When they finally did payout, they managed to send two identical cheques, later asking for me to return one! They’re idiots, I no longer trust them with parcels. I just pay extra to ship, with someone who’s willing to take some responsibility. When I was making inquiries not one single postal employee I spoke with doubted for a moment that it had been stolen by a postie to quote them, ’ it happens all the time!’
Because in many places in the US, houses are far enough apart that it would take too much time for the mail carrier to walk door to door. Putting the mailbox out on the street means that they can deliver from the mail truck. And by “take too much time” I don’t mean that the mail carriers are lazy or whatever. I mean that they’re given a certain amount of time to finish their routes each day, and having to walk door to door would put them way over and therefore would require hiring a lot more people in order to cover the same ground.
Some places in the US do still have slots in the door or mailboxes mounted on the front of the house next to the door, but it’s not universal.
It would cost too much to have mailmen on foot delivering to every door. There are door to door deliveries where homes and businesses are densely packed.

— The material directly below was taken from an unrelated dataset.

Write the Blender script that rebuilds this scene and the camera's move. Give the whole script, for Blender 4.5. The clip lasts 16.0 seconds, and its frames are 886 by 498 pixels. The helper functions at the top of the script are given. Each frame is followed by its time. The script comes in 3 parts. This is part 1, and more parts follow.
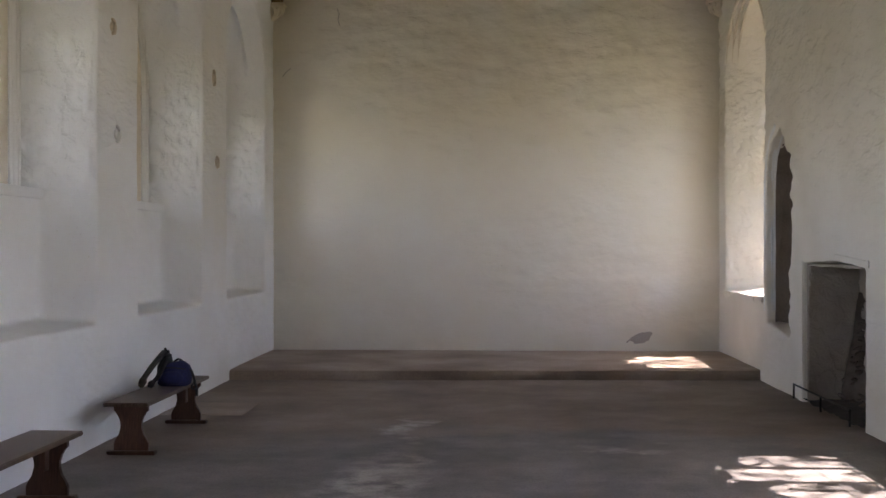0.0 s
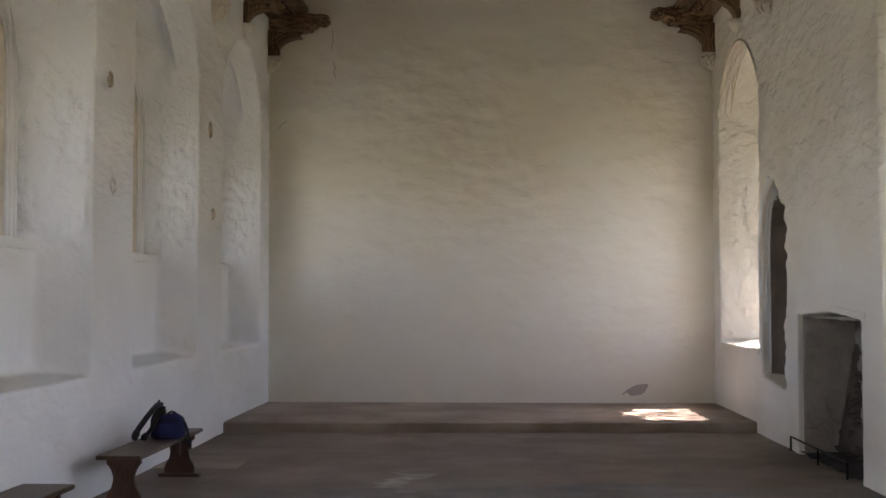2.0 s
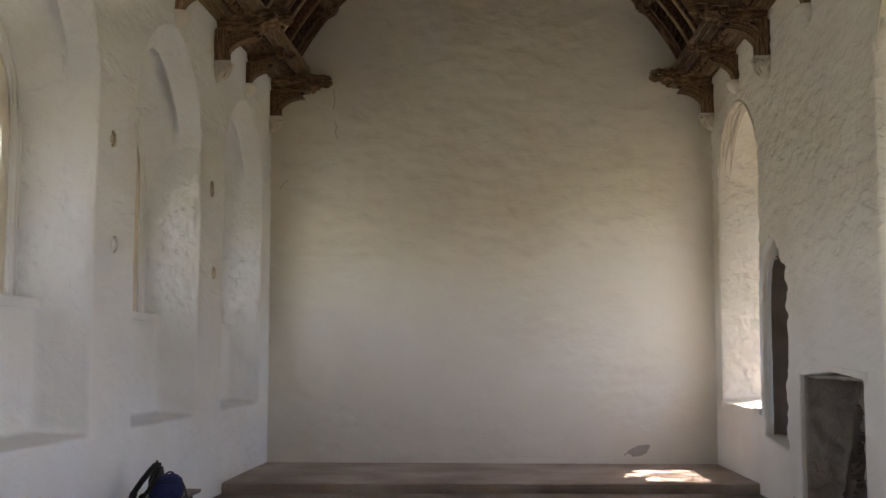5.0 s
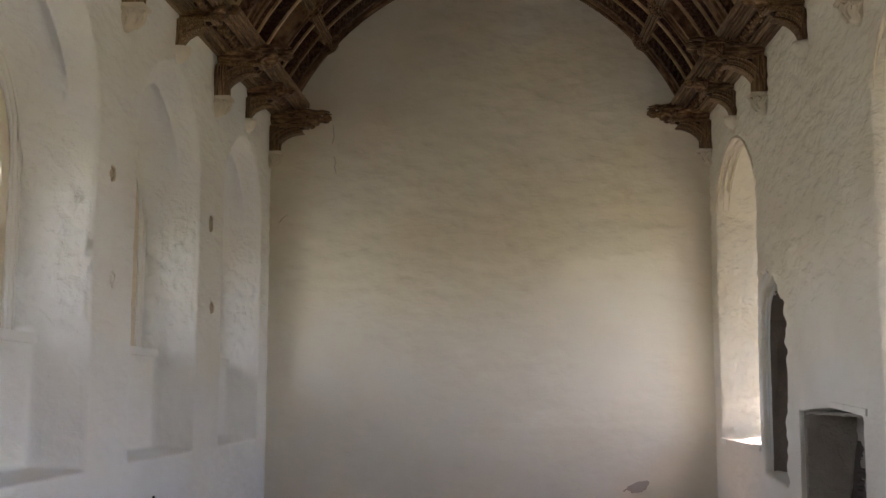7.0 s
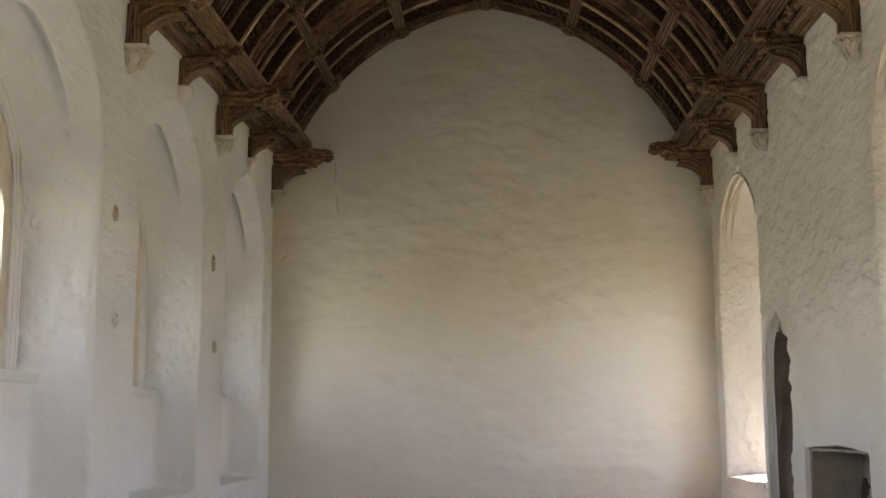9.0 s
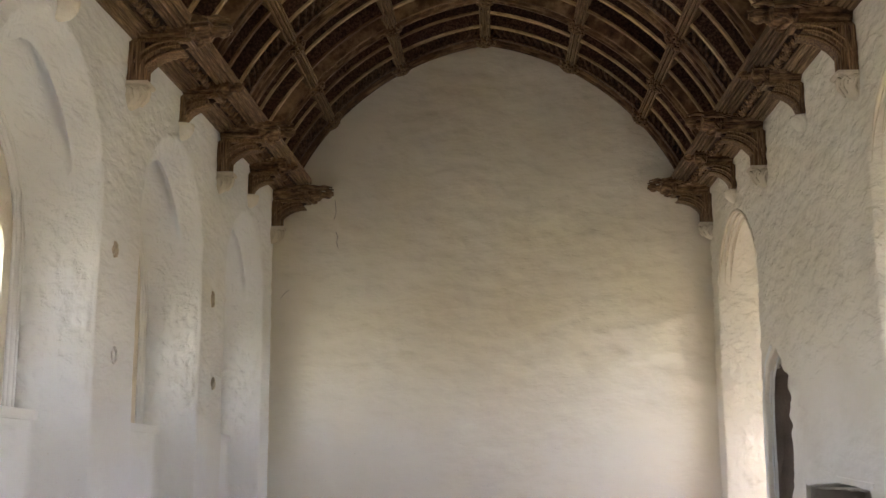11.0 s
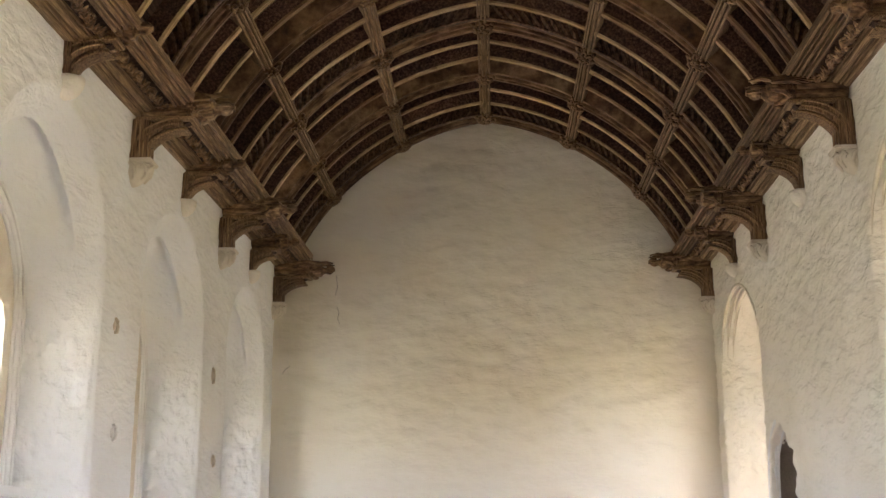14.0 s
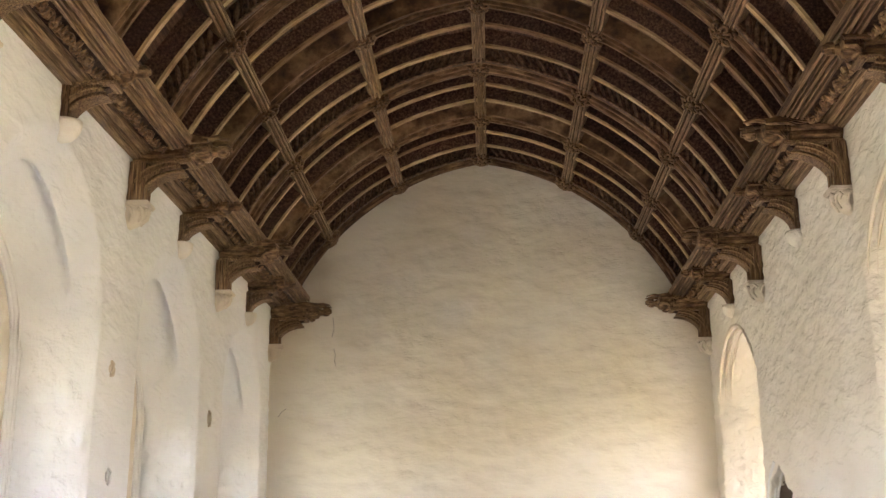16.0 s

ETA: Also the USPS loses a lot of stuff, so it may not be theft.
I have a PO Box at the post office. In the past 5 years the employees at that PO have stolen 4 packages from me. The packages are scanned in as received by the PO where my box is and then scanned as delivered to me. (I check on Amazon.) Then I go to the PO to pick them up and they are not there. I ask where are my packages and the response is “oh didn’t you already pick them up?” most of the packages I do receive are re-taped. Their arrogance is amazing. I can’t wait for them to close that branch and the bitches lose their jobs.
I got a birthday card that said, “I hope you enjoy this” and when I called my mom to ask, “Enjoy what?” she said there was a Best Buy gift card in it. She reported it to Best Buy and their security cameras showed someone using it who turned to out to be a USPS employee, and he was arrested.